EXERCISE DESCRIPTION: Whenever a line contains the string "keys", copy it out of the entries.

————————

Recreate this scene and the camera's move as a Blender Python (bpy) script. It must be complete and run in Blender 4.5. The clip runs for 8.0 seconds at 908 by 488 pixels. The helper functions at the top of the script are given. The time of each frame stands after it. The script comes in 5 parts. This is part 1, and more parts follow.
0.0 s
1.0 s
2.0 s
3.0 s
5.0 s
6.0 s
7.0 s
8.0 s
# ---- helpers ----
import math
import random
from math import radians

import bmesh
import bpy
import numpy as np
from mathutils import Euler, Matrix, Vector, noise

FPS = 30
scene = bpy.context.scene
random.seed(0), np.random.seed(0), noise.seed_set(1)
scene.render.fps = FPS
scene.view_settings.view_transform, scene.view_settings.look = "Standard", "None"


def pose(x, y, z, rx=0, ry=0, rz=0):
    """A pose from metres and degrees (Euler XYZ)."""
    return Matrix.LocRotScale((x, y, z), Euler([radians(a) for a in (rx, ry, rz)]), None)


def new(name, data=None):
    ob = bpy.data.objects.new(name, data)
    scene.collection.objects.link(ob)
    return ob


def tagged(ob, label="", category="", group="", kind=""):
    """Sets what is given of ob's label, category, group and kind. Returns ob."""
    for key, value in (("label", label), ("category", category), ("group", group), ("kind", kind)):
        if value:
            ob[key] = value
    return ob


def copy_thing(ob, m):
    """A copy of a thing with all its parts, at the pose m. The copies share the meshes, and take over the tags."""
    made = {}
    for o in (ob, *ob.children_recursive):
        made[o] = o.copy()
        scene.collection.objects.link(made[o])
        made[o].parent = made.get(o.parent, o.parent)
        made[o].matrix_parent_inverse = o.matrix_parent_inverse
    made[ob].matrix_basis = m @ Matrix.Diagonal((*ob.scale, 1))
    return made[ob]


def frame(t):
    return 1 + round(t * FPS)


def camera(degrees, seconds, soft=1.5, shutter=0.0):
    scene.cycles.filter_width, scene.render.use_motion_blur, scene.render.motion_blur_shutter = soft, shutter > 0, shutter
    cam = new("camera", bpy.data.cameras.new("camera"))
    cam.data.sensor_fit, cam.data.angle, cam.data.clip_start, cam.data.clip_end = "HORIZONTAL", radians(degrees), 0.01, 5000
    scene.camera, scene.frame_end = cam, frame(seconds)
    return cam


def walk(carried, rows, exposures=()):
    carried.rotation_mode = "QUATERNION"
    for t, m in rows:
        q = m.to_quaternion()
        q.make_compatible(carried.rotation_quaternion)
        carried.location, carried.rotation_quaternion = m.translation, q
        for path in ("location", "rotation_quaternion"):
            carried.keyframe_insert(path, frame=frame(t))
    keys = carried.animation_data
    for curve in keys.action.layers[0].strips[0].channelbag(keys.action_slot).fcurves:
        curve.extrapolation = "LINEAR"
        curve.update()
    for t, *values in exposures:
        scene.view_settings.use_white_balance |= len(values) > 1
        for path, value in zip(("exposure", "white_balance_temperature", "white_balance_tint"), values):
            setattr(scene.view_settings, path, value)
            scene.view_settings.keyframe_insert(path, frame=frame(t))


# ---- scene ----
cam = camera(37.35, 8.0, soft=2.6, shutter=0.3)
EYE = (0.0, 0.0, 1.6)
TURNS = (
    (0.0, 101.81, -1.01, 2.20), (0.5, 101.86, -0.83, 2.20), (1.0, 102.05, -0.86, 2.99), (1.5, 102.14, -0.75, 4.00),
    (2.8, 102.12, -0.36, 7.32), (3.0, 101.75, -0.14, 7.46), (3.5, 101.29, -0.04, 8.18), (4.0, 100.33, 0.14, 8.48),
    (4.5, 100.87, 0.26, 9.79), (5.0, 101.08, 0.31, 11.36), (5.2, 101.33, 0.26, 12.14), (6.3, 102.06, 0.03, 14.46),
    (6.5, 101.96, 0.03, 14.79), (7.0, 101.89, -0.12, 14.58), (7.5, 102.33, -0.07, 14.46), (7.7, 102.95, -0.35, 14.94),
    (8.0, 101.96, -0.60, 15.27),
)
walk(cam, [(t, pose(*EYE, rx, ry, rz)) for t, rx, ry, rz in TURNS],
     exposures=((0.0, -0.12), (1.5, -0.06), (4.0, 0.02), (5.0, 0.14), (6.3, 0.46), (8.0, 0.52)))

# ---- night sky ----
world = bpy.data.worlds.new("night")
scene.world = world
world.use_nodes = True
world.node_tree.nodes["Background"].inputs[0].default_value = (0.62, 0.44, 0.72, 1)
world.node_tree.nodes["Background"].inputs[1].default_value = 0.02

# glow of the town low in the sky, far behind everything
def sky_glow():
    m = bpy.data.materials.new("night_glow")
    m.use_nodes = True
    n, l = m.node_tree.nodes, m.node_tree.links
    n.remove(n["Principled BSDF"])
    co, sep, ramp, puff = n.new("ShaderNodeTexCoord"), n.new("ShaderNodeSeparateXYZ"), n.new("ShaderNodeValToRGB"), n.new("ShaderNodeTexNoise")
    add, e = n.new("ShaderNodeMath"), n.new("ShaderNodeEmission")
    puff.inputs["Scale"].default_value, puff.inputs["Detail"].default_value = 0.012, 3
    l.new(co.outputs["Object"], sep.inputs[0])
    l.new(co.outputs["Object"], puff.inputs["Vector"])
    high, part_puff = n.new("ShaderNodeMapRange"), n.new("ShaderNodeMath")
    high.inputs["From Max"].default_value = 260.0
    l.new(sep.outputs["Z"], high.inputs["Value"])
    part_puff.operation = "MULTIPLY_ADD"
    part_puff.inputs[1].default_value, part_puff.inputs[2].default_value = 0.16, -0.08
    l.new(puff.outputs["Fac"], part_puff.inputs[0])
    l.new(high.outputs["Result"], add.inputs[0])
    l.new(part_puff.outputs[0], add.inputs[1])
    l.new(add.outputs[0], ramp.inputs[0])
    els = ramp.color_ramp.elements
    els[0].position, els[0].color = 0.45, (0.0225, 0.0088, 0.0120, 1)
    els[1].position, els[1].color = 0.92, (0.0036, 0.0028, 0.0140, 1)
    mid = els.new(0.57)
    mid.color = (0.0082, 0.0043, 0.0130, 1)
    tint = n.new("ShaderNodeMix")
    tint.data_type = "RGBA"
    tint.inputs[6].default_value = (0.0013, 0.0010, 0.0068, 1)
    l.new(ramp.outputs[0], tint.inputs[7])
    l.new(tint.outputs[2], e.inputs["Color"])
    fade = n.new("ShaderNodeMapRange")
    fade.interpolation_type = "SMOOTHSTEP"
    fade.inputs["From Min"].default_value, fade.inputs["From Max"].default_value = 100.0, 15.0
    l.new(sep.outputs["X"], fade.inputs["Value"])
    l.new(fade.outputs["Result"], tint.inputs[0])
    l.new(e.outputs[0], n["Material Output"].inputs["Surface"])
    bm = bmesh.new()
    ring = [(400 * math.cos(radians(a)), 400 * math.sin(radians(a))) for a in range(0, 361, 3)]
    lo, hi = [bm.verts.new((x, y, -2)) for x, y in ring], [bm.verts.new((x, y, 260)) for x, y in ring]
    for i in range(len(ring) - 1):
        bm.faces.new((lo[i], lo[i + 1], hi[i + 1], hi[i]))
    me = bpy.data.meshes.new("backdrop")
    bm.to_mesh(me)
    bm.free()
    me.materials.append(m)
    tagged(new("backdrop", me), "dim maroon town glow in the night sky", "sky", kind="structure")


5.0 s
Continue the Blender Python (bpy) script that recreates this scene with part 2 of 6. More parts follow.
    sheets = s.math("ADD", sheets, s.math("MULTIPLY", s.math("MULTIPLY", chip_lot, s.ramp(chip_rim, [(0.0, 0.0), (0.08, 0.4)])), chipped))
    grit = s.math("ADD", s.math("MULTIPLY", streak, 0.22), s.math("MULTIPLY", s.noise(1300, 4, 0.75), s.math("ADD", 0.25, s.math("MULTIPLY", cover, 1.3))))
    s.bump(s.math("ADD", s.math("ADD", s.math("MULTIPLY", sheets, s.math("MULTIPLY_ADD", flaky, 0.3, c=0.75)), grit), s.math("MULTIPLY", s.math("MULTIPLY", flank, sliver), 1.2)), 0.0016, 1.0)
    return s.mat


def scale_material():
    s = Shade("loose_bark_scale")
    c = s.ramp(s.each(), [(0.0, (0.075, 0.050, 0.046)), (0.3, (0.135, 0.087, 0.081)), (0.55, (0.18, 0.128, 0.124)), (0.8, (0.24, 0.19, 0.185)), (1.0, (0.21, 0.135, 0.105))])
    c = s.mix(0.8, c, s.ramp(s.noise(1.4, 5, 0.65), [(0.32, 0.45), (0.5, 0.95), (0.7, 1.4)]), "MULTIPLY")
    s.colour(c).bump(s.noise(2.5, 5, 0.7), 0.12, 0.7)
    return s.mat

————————

RESPONSE TO THE EXERCISE:
    keys = carried.animation_data
    for curve in keys.action.layers[0].strips[0].channelbag(keys.action_slot).fcurves:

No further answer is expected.